A l'étage, un client, Yoav Hattab, aperçoit une kalachnikov posée sur un sac de farine. Il tente de s'en emparer, sans succès: ce Tunisien de 21 ans est tué à son tour, "à 13H21", soit 15 minutes après l'irruption de Coulibaly.

Intervenir en dernier recours

Faut-il intervenir? Tenter de parlementer? A l'extérieur, les forces de l'ordre ont pris position. "Lorsque l'on arrive, l'assaut est le dernier recours: il faut d'abord essayer de négocier, pour parvenir à la libération des otages", rappelle Christian Deau.

A 40 kilomètres de là, les auteurs de l'attentat contre Charlie Hebdo, Chérif et Saïd Kouachi, sont retranchés depuis le matin dans une imprimerie à Dammartin-en-Goële (Seine-et-Marne). Une situation délicate à gérer pour les policiers, qui cherchent à gagner du temps.

A l'intérieur de l'épicerie, les otages sont tétanisés. Au sol, la première victime, Yohan Cohen, agonise lentement. Gêné par ses "gémissements", Coulibaly demande à la vingtaine d'employés et de clients s'il doit "l'achever". Ils refusent. "Il y a une cruauté dans l'acte criminel", relève le président de la cour, Régis de Jorna.
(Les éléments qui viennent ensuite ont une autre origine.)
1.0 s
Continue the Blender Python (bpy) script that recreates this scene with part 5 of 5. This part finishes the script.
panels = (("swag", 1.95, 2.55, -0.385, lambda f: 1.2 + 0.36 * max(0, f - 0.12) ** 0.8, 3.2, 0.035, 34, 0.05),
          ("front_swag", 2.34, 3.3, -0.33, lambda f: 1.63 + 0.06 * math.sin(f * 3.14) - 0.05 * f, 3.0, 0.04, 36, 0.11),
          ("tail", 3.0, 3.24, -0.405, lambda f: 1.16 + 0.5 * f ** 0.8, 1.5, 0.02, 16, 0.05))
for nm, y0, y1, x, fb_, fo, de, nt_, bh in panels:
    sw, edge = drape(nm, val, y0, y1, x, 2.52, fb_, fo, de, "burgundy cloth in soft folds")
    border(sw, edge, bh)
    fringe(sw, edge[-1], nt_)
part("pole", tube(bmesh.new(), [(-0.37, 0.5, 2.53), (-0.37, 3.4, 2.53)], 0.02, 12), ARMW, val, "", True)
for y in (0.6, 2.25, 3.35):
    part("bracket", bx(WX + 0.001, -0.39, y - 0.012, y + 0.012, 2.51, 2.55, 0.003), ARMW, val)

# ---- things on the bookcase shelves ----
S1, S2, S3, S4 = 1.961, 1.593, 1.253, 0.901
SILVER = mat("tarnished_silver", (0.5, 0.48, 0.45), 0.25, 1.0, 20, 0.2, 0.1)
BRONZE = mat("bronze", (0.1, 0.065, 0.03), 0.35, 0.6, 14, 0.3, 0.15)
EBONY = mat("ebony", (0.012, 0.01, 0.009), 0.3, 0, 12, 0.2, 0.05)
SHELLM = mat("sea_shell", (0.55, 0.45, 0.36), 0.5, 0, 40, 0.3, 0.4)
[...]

Une reddition jamais envisagée

Le djihadiste, qui regarde sur son ordinateur les chaînes d'information en continu, essaye aussi de "maîtriser sa communication". Mécontent d'un bandeau défilant sur BFM, il va jusqu'à appeler la chaîne pour "corriger ce qui est dit".

Lors de cet appel, diffusé à l'audience, le tueur de l'Hyper Cacher apparaît calme, nonchalant. "Avez-vous visé ce magasin pour une raison particulière?", lui demande le journaliste. "Oui... Il est juif", répond Coulibaly, avant de raccrocher.

Après quatre longues heures d'attente, ordre est finalement donné au RAID et à la BRI d'intervenir, à 17H10. Pris entre deux feux, Amédy Coulibaly riposte, avant d'être abattu.

Quelques minutes plus tôt, les frères Kouachi ont été tués dans un assaut à Dammartin-en-Goële. Le "risque", c'était que Coulibaly "se venge" sur les otages, explique Christian Deau. "Pour lui, il n'a jamais été question de reddition".